Ну и шо, што в аспике?! Шо, што в аспике?! Мы сами его дома с удовольствием кушаем, — И обращаясь ко мне, свысока:

А вы, мадам, конечно, не можете себе позволить язык кушать?

Кушать могу, а так нет”.

Интересно, что многие из примеров, приводимых Т. Толстой в качестве естественной речи (например, Вам послайсить или целым писом), по-видимому, являются примером языковой игры, построенной на каламбурном сталкивании слов разных языков, то есть самопародией и тем самым рефлексией по поводу собственного языка.

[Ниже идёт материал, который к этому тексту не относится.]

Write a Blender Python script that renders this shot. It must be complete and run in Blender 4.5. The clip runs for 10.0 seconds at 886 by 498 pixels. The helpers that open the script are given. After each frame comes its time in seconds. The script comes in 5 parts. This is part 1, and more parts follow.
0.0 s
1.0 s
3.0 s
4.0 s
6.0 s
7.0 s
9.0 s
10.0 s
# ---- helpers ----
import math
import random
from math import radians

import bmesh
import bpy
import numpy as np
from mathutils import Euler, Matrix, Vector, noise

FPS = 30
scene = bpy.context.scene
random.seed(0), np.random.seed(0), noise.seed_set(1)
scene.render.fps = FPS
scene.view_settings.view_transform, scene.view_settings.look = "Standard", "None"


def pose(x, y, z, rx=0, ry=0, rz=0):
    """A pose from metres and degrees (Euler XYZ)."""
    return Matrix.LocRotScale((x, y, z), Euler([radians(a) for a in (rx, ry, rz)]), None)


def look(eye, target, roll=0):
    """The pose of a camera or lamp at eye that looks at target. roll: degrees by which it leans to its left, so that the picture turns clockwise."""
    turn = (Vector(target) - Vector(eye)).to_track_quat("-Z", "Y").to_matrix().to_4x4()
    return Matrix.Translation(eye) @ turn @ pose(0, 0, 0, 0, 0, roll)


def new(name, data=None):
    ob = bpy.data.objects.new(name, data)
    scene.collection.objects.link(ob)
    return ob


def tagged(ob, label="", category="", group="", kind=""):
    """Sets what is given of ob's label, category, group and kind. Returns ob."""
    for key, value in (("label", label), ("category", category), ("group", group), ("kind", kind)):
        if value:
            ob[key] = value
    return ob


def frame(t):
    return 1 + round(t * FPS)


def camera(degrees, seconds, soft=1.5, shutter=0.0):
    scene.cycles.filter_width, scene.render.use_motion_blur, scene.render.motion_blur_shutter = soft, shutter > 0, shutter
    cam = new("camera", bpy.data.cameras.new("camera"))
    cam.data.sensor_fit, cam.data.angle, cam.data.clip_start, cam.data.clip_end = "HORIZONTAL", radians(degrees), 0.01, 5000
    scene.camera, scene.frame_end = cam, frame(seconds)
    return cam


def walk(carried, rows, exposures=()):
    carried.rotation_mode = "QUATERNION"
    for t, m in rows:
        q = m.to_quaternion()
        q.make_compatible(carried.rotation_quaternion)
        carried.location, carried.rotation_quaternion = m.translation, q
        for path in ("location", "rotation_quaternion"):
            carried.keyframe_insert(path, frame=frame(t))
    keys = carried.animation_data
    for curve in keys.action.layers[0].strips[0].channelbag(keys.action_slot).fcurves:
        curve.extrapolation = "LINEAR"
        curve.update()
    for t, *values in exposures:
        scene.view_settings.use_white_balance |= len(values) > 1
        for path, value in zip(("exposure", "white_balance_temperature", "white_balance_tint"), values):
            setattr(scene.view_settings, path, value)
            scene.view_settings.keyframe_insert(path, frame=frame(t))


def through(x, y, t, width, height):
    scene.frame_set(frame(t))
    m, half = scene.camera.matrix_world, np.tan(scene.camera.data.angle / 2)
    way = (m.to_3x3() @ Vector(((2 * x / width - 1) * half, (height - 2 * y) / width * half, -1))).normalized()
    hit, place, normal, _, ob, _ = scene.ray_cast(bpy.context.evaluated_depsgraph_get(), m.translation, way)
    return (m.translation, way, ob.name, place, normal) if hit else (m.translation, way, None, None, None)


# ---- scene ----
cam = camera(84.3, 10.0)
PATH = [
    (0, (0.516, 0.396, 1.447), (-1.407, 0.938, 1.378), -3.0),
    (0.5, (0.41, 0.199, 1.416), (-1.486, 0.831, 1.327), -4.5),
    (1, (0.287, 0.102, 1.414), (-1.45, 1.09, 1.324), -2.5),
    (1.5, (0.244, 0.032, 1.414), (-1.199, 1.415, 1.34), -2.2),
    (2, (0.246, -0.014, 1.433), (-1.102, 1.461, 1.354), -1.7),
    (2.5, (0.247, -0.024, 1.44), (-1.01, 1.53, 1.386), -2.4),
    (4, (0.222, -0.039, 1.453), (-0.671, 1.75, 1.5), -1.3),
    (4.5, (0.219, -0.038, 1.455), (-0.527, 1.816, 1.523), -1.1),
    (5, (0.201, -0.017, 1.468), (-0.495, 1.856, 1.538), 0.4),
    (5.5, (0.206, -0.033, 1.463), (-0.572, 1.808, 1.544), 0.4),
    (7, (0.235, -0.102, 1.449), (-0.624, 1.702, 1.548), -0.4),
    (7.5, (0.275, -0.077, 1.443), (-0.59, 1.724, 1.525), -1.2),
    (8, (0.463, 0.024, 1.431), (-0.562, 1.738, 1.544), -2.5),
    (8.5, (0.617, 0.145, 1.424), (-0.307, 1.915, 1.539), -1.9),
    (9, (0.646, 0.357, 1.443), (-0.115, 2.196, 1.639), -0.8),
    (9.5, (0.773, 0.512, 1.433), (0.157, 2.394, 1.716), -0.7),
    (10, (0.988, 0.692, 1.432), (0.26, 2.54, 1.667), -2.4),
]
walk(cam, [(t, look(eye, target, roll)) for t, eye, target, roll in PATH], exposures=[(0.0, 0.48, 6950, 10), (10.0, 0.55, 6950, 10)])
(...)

В. Аксенов не формулирует свою позицию, он просто пишет на том языке, который критикует Т. Толстая. В конце его романа “Новый сладостный стиль” приводится комментарий, который занимает около десяти страниц и по существу является переводом с “брайтонского” на русский.

Приведу лишь один пример:

“Однажды пришел старый кореш, актер “Современника” Игорь Юдин, который три года назад “дефектнул” из Совдепа...”

Комментарий: ...дефектнул... (от англ. to defect — нарушил долг, дезертировал).

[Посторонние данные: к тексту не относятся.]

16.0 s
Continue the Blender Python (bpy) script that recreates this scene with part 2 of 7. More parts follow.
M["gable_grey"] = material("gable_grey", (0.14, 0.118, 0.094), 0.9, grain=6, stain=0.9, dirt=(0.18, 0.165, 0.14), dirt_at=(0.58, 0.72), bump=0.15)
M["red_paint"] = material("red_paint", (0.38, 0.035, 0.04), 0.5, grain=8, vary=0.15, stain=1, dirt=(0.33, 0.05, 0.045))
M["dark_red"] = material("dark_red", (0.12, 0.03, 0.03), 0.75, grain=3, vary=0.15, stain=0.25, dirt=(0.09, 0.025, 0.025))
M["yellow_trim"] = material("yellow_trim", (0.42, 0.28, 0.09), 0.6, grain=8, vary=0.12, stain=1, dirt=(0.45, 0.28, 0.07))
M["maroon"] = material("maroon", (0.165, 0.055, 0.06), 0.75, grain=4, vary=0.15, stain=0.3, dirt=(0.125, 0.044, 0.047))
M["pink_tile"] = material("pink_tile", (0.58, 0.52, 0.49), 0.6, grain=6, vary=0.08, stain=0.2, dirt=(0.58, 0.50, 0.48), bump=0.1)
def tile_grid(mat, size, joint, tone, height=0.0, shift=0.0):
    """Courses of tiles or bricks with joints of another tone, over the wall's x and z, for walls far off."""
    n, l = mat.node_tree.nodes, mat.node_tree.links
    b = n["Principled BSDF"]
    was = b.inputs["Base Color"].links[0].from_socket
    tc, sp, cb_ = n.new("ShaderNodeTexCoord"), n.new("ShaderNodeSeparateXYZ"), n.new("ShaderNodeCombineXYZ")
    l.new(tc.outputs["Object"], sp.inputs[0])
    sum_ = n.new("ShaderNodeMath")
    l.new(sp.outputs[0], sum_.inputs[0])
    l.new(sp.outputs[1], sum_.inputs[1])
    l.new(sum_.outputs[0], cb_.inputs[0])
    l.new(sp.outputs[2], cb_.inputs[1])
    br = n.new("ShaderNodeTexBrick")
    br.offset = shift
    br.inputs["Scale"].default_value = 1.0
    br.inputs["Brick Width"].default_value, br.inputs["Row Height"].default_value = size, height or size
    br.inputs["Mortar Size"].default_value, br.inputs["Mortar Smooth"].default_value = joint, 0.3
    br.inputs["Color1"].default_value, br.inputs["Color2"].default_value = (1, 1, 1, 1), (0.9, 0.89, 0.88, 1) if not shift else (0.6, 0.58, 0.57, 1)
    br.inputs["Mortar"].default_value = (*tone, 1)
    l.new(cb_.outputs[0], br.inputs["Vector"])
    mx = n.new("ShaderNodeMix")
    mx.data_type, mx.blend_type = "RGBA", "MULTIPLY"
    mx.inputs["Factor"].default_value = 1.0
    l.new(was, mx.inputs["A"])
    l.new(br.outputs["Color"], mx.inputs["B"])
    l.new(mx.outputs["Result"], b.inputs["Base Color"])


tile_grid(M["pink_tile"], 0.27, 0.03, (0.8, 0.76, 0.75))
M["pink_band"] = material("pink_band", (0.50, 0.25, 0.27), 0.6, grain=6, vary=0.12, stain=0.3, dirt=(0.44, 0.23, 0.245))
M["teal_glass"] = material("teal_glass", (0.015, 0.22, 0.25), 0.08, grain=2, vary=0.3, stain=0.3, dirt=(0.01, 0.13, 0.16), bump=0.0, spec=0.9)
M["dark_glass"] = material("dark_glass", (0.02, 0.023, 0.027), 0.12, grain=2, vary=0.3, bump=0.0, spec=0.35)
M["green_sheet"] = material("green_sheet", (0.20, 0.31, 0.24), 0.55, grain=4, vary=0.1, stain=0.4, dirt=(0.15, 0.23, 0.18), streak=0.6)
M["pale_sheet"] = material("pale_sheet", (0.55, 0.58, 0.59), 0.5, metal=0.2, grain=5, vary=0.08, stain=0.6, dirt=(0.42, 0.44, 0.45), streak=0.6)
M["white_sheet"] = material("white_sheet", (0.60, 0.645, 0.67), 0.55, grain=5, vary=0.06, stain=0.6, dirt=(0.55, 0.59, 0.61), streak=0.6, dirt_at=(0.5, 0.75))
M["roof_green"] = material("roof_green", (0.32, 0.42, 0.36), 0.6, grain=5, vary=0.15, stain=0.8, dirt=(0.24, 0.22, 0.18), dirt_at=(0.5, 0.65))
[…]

Это, безусловно, авторская речь, так как герой еще даже не доехал до Америки.

Совершенно очевидно, что для русского языка такое заимствование практически неприемлемо, поскольку в нем уже существует корень дефект с совершенно другим значением. Фактически фрагменты текста романа написаны на другом языке и в принципе не могут быть понятны российскому читателю, не знающему английского языка.

Если попытаться избежать каких-то оценок в заключение статьи, то придется ограничиться следующим. Любой язык изменяется под влиянием различных факторов: внешних или внутренних. Скорость этих изменений весьма различна. Среди этих изменений некоторые являются своего рода артефактами, то есть появляются в результате сознательного воздействия на язык. Одним из способов такого воздействия является критика языка.

Что же касается этических оценок, то, скорее всего, ни к языку, ни к людям, его использующим они отношения не имеют, а характеризуют в первую очередь самого субъекта оценки.